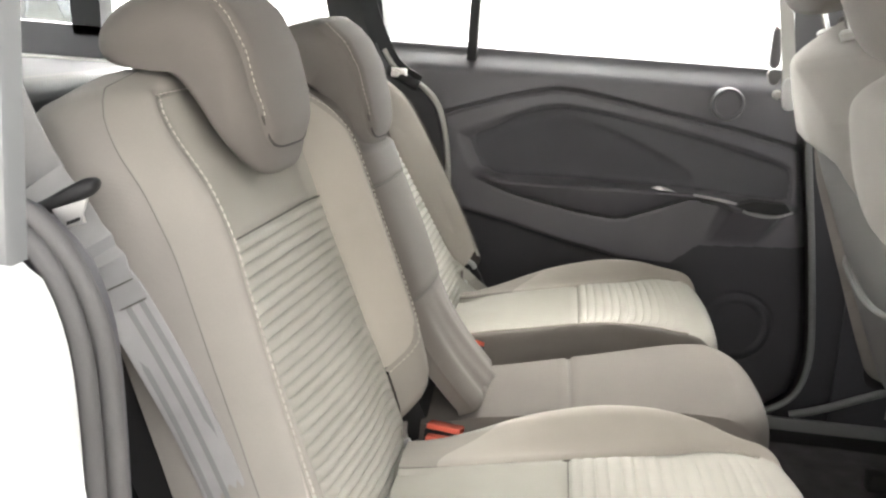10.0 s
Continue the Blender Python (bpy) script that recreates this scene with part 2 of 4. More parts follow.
def back_height(u, v, sgn):
    """Depth of the backrest's cloth: low bolster on the door side (sgn), a higher one on the inner side."""
    outer = u * sgn > 0
    edge = lerp_table((OUT_EDGE if sgn < 0 else FAR_EDGE) if outer else IN_EDGE, v)
    crest = (0.032 if sgn < 0 else 0.056) if outer else (0.062 if sgn < 0 else 0.034)
    a = abs(u)
    h = crest * smooth(0.135, edge, a) ** 0.9 * (1 - 0.45 * smooth(0.38, 0.50, v))
    h += 0.010 * math.exp(-((v - 0.12) / 0.12) ** 2) * (1 - smooth(0.0, 0.2, a))
    if outer and sgn < 0:
        h -= 0.015 * smooth(0.33, 0.45, v) * smooth(0.10, 0.17, a)
    return h - 0.012 * smooth(0.40, 0.5, v)


def seam_dip(d, width=0.0035, depth=0.0035):
    return -depth * math.exp(-(d / width) ** 2)


def rib_wave(x, pitch):
    """Padded ribs with narrow sewn valleys."""
    f = (x / pitch) % 1.0
    return abs(math.sin(math.pi * f)) ** 0.36


def edge_band(curve, normal_of, profile, place, closed=False):
    """A band that rolls outwards from an edge curve; profile: (outwards, height) pairs."""
    rings = []
    for i, c in enumerate(curve):
        n, k = normal_of(i)
        rings.append([place(c, n, d * k, h) for d, h in profile])
    return loft(rings, closed=False, caps=False)


def curve_normals(curve):
    out = []
    for i in range(len(curve)):
        d = curve[min(i + 1, len(curve) - 1)] - curve[max(i - 1, 0)]
        n = Vector((d.y, -d.x)).normalized()
        out.append(n)
    return out


def headrest(L, fw, up, u0, half, pad, parent, dv=0.0):
    """A comma-shaped head restraint lowered over the top of the backrest."""
    prof = rounded([(0.036, 0.384), (0.050, 0.408), (0.060, 0.455), (0.067, 0.51), (0.060, 0.560), (0.036, 0.592), (-0.01, 0.601), (-0.062, 0.595), (-0.088, 0.572),
                    (-0.085, 0.546), (-0.045, 0.533), (-0.012, 0.515), (0.004, 0.47), (0.012, 0.42), (0.020, 0.388)], 2, True)
    prof = [Vector((p.x, p.y + dv)) for p in prof]
    c = Vector((0.020, 0.50 + dv))
    rings = []
    for i in range(25):
        s = -1 + 2 * i / 24
        x = math.sin(s * math.pi / 2)
        f = (1 - abs(x) ** 3.2) ** (1 / 2.6) if abs(x) < 1 else 0.0
        f = 0.42 + 0.58 * f
        ring = []
        for p in prof:
            q = c + (p - c) * f
            low = smooth(0.47 + dv, 0.39 + dv, q.y)
            ring.append(L(q.x, u0 + x * half * (1 - 0.16 * low), q.y))
        rings.append(ring)
    ob = part("headrest", loft(rings), M_HEAD, parent, "padded grey cloth head restraint")

    def face(sg, t):
        x = (sg * 2 - 1)
        v = 0.410 + dv + t * 0.172 + 0.036 * (1 - max(0.0, 1 - abs(x) ** 4.5) ** 0.6) * (1 - smooth(0, 0.45, t))
        w = 1 - 0.10 * (1 - smooth(0, 0.40, t)) ** 2
        e = min(1 - abs(x), t * 1.3, 1.0)
        z = lerp_table([(0.405, 0.0470), (0.43, 0.0545), (0.46, 0.0605), (0.51, 0.0655), (0.55, 0.0600), (0.585, 0.041)], v - dv)
        bulge = 0.0065 * smooth(0, 0.09, e) - 0.005 * (x * x)
        return L(z + 0.0030 + bulge, u0 + x * pad * w, v)
    part("pad", grid(face, 28, 24, -fw * 0.012), M_HEAD, ob)
    rim = [Vector(face(0.0, 1 - i / 14)) for i in range(15)] + [Vector(face(i / 14, 0.0)) for i in range(1, 15)] + [Vector(face(1.0, i / 14)) for i in range(1, 15)]
    stitches(rim[:15], 0.0066, 0.0042, 0.0005, "stitching", M_DULL, ob, fw * 0.0030)
    part("piping", tube(rim[14:36], 0.0013, 6), M_GAP, ob)
    return ob


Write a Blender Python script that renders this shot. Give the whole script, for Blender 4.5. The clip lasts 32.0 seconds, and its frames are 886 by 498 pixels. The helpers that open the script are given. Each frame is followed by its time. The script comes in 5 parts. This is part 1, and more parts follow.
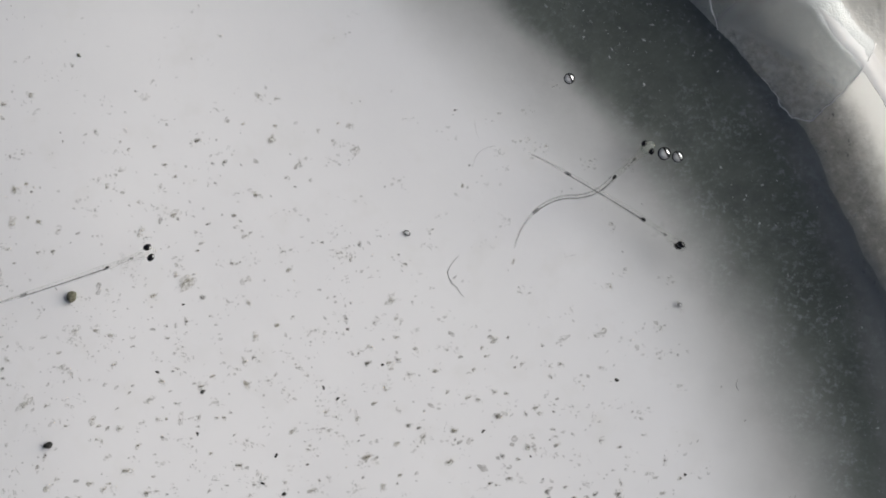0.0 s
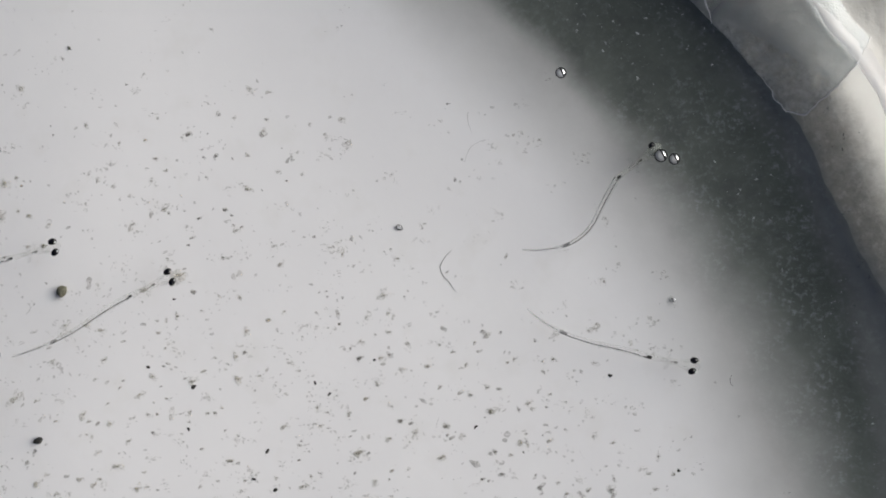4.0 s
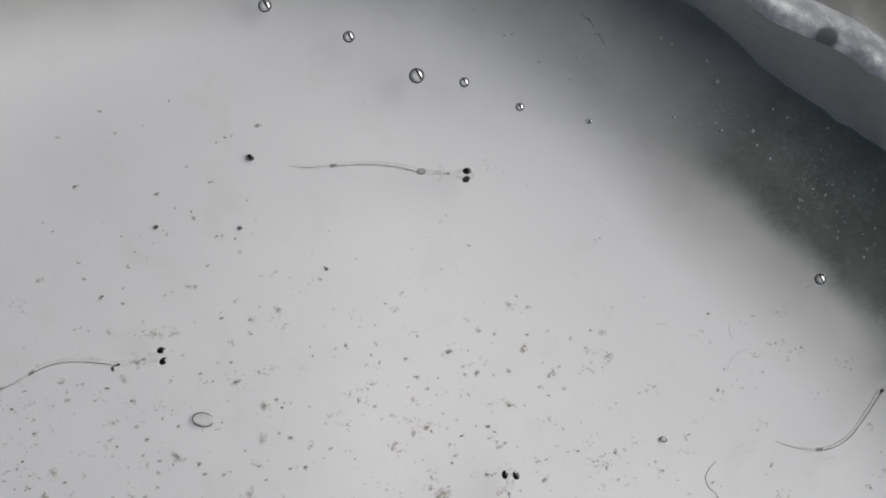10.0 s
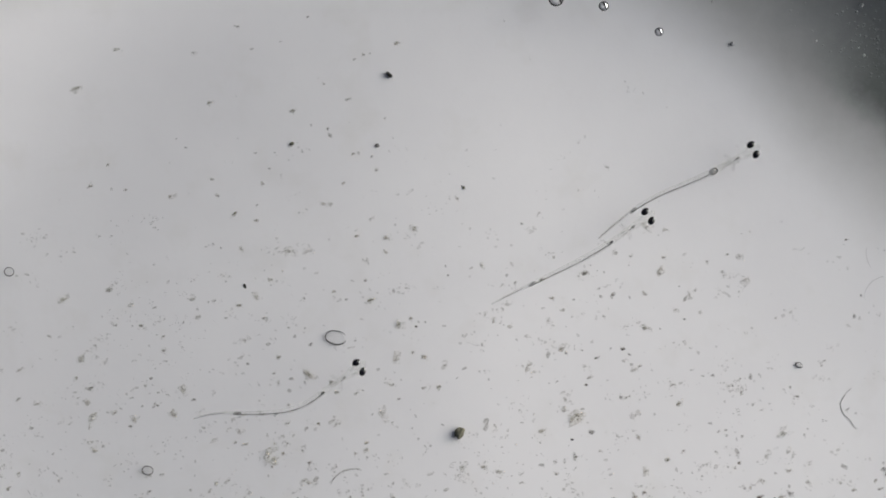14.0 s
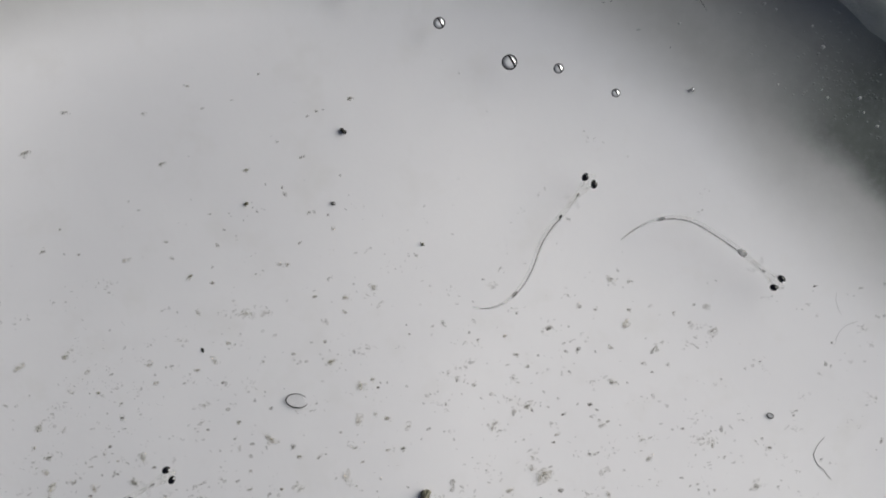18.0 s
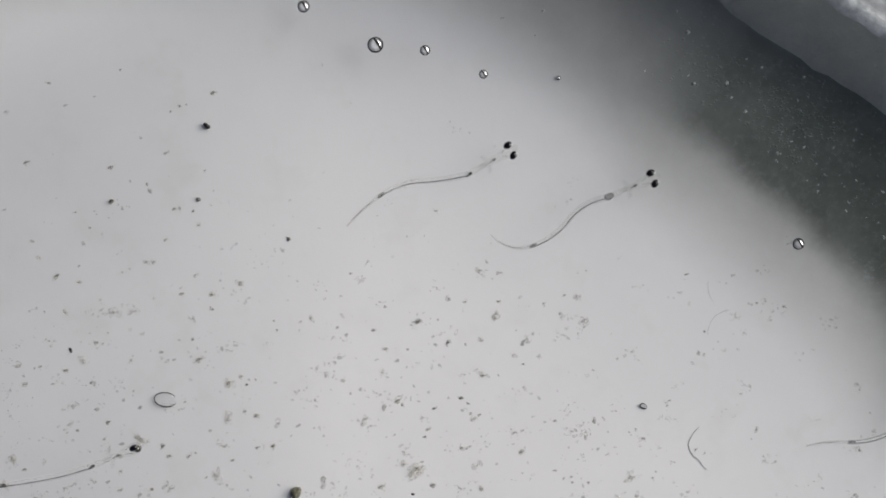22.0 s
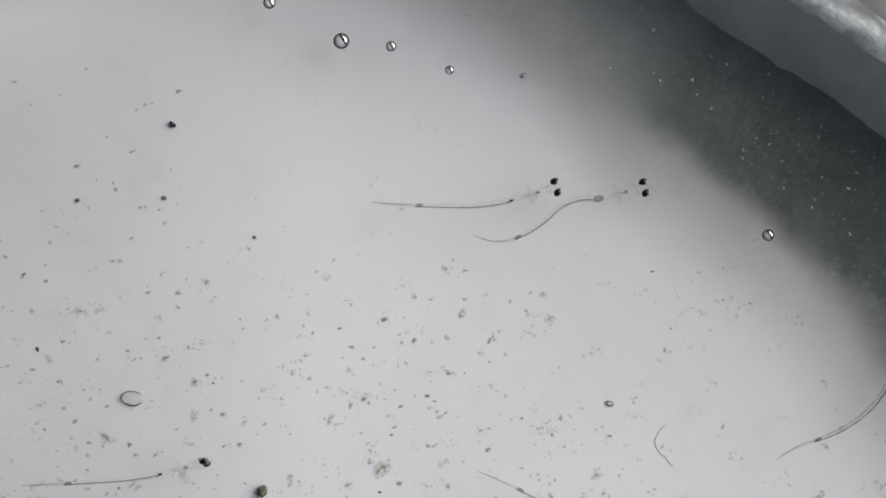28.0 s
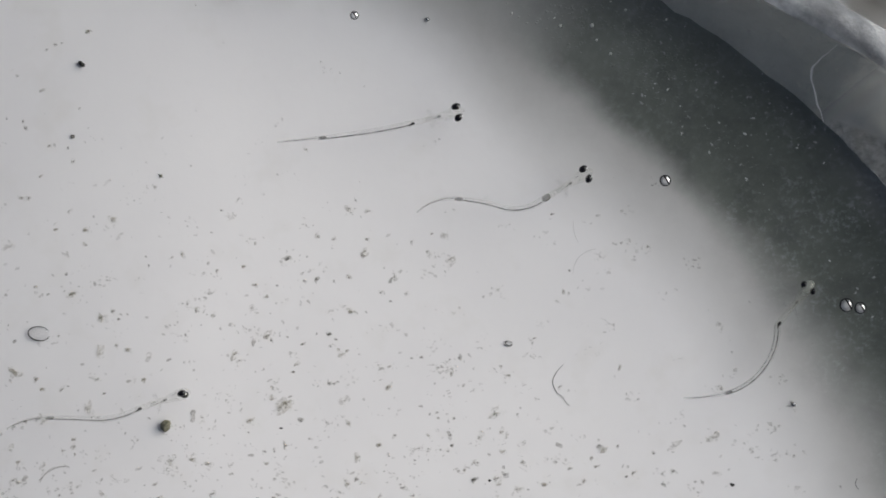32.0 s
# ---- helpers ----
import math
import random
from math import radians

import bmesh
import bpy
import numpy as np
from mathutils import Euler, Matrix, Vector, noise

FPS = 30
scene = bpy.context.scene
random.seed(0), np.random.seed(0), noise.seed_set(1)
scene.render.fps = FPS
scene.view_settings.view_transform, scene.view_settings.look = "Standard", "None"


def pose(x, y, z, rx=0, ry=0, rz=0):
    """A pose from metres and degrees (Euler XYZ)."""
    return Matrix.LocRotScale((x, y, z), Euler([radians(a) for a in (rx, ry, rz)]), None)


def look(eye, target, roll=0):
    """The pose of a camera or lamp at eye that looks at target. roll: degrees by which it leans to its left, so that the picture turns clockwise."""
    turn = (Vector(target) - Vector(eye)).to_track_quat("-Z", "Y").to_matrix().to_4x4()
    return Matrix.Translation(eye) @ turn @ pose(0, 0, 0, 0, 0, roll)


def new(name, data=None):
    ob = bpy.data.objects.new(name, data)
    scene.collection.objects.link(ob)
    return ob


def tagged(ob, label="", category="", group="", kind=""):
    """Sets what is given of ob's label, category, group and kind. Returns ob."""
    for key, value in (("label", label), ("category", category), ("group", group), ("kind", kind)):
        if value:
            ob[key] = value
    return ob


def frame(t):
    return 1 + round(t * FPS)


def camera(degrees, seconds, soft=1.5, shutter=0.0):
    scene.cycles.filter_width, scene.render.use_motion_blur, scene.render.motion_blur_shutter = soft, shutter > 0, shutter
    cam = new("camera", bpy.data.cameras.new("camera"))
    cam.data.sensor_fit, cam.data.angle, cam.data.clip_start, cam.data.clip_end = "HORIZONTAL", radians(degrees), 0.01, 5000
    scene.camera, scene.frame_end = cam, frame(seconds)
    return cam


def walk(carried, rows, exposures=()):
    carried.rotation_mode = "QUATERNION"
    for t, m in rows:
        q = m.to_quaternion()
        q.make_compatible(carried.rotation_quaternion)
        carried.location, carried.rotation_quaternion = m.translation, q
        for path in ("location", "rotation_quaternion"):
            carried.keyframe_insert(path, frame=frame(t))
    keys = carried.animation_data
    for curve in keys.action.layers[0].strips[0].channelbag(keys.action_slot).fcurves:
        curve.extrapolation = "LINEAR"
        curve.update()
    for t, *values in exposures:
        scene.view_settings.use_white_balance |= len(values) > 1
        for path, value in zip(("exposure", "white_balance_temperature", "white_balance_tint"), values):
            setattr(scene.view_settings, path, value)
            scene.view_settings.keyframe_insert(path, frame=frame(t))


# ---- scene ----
# The bowl is about 10 cm wide. Lengths below are in millimetres and pass through MM.
MM = 0.001
CX, CY = -18.0, -24.0  # the middle of the bowl

# ---- camera ----
cam = camera(40, 32.0, soft=1.75)
PATH = [
    (0.0, pose(0.00166, -0.00067, 0.05534, 0, 0, 1.87)),
    (0.5, pose(0.00174, -0.00196, 0.05505, 0, 0, 1.70)),
    (1.0, pose(0.00248, -0.00181, 0.05511, 0, 0, 1.74)),
    (1.5, pose(0.00313, -0.00259, 0.05509, 0, 0, 1.69)),
    (2.0, pose(0.00227, -0.00079, 0.05514, 0, 0, 1.74)),
    (2.5, pose(0.00217, -0.00071, 0.05523, 0, 0, 1.97)),
    (3.0, pose(0.00215, -0.00075, 0.05510, 0, 0, 1.95)),
    (3.5, pose(0.00220, -0.00085, 0.05503, 0, 0, 1.97)),
    (5.5, pose(0.00078, -0.00129, 0.05503, 0, 0, 1.58)),
    (6.0, pose(0.00056, -0.00163, 0.05498, 0, 0, 1.59)),
    (6.5, pose(-0.00019, -0.00142, 0.05505, 0, 0, 1.52)),
    (7.0, pose(-0.00101, -0.00158, 0.05493, 0, 0, 1.47)),
    (7.5, pose(-0.00203, -0.00140, 0.05483, 0, 0, 1.42)),
    (8.0, pose(-0.00307, 0.00079, 0.05471, 0, 0, 1.16)),
    (8.5, pose(-0.00473, 0.00263, 0.05469, 0, 0, 0.68)),
    (9.0, pose(-0.00730, 0.00268, 0.05440, 0, 0, 0.44)),
    (9.5, pose(-0.00884, 0.00525, 0.05436, 0, 0, 0.56)),
    (10.0, pose(-0.00995, 0.00851, 0.05477, 0, 0, 0.30)),
    (10.5, pose(-0.01110, 0.00912, 0.05485, 0, 0, 0.11)),
    (11.0, pose(-0.01215, 0.00927, 0.05481, 0, 0, 0.47)),
    (11.5, pose(-0.01343, 0.00804, 0.05477, 0, 0, 0.93)),
    (12.0, pose(-0.01485, 0.00561, 0.05459, 0, 0, 0.88)),
    (12.5, pose(-0.01566, 0.00503, 0.05472, 0, 0, 0.93)),
    (13.0, pose(-0.01557, 0.00522, 0.05454, 0, 0, 1.18)),
    (13.5, pose(-0.01591, 0.00477, 0.05450, 0, 0, 1.35)),
    (14.0, pose(-0.01605, 0.00483, 0.05456, 0, 0, 1.32)),
    (14.5, pose(-0.01602, 0.00461, 0.05443, 0, 0, 1.15)),
    (16.5, pose(-0.01716, 0.00421, 0.05350, 0, 0, 1.00)),
    (17.0, pose(-0.01708, 0.00635, 0.05372, 0, 0, 0.57)),
    (17.5, pose(-0.01524, 0.00715, 0.05364, 0, 0, 0.12)),
    (18.0, pose(-0.01429, 0.00739, 0.05337, 0, 0, -0.35)),
    (18.5, pose(-0.01234, 0.00791, 0.05298, 0, 0, -0.84)),
    (19.0, pose(-0.01027, 0.00775, 0.05265, 0, 0, -0.99)),
    (19.5, pose(-0.01002, 0.00788, 0.05274, 0, 0, -1.36)),
    (20.0, pose(-0.00934, 0.00812, 0.05255, 0, 0, -1.24)),
    (20.5, pose(-0.00861, 0.00814, 0.05266, 0, 0, -1.43)),
    (21.0, pose(-0.00814, 0.00819, 0.05268, 0, 0, -1.65)),
    (21.5, pose(-0.00808, 0.00794, 0.05274, 0, 0, -1.64)),
    (22.0, pose(-0.00851, 0.00701, 0.05275, 0, 0, -1.36)),
    (22.5, pose(-0.00849, 0.00686, 0.05270, 0, 0, -1.53)),
    (23.0, pose(-0.00803, 0.00692, 0.05278, 0, 0, -1.54)),
    (23.5, pose(-0.00780, 0.00691, 0.05278, 0, 0, -1.60)),
    (24.0, pose(-0.00759, 0.00698, 0.05278, 0, 0, -1.53)),
    (24.5, pose(-0.00739, 0.00703, 0.05281, 0, 0, -1.61)),
    (25.0, pose(-0.00744, 0.00708, 0.05283, 0, 0, -1.81)),
    (25.5, pose(-0.00739, 0.00700, 0.05281, 0, 0, -1.61)),
    (27.5, pose(-0.00713, 0.00691, 0.05281, 0, 0, -1.69)),
    (28.0, pose(-0.00704, 0.00688, 0.05274, 0, 0, -1.52)),
    (28.5, pose(-0.00734, 0.00734, 0.05280, 0, 0, -1.52)),
    (29.0, pose(-0.00726, 0.00749, 0.05288, 0, 0, -1.55)),
    (29.5, pose(-0.00829, 0.00847, 0.05287, 0, 0, -1.79)),
    (30.0, pose(-0.01065, 0.00849, 0.05293, 0, 0, -1.23)),
    (30.5, pose(-0.01087, 0.00761, 0.05278, 0, 0, -0.93)),
    (31.0, pose(-0.00894, 0.00701, 0.05299, 0, 0, -1.16)),
    (31.5, pose(-0.00658, 0.00591, 0.05316, 0, 0, -1.04)),
    (32.0, pose(-0.00282, 0.00420, 0.05357, 0, 0, -0.86)),
]
walk(cam, PATH, exposures=[(0.0, 0.06), (7.0, 0.03), (10.0, 0.0), (25.0, 0.02), (32.0, 0.04)])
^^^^
Exercise description: Give again, exactly, the lines from the start of the data through the one holding "return abs(math.sin(math.pi * f)) ** 0.36"; omit the pictures.

Problem solution:
10.0 s
Continue the Blender Python (bpy) script that recreates this scene with part 2 of 4. More parts follow.
def back_height(u, v, sgn):
    """Depth of the backrest's cloth: low bolster on the door side (sgn), a higher one on the inner side."""
    outer = u * sgn > 0
    edge = lerp_table((OUT_EDGE if sgn < 0 else FAR_EDGE) if outer else IN_EDGE, v)
    crest = (0.032 if sgn < 0 else 0.056) if outer else (0.062 if sgn < 0 else 0.034)
    a = abs(u)
    h = crest * smooth(0.135, edge, a) ** 0.9 * (1 - 0.45 * smooth(0.38, 0.50, v))
    h += 0.010 * math.exp(-((v - 0.12) / 0.12) ** 2) * (1 - smooth(0.0, 0.2, a))
    if outer and sgn < 0:
        h -= 0.015 * smooth(0.33, 0.45, v) * smooth(0.10, 0.17, a)
    return h - 0.012 * smooth(0.40, 0.5, v)


def seam_dip(d, width=0.0035, depth=0.0035):
    return -depth * math.exp(-(d / width) ** 2)


def rib_wave(x, pitch):
    """Padded ribs with narrow sewn valleys."""
    f = (x / pitch) % 1.0
    return abs(math.sin(math.pi * f)) ** 0.36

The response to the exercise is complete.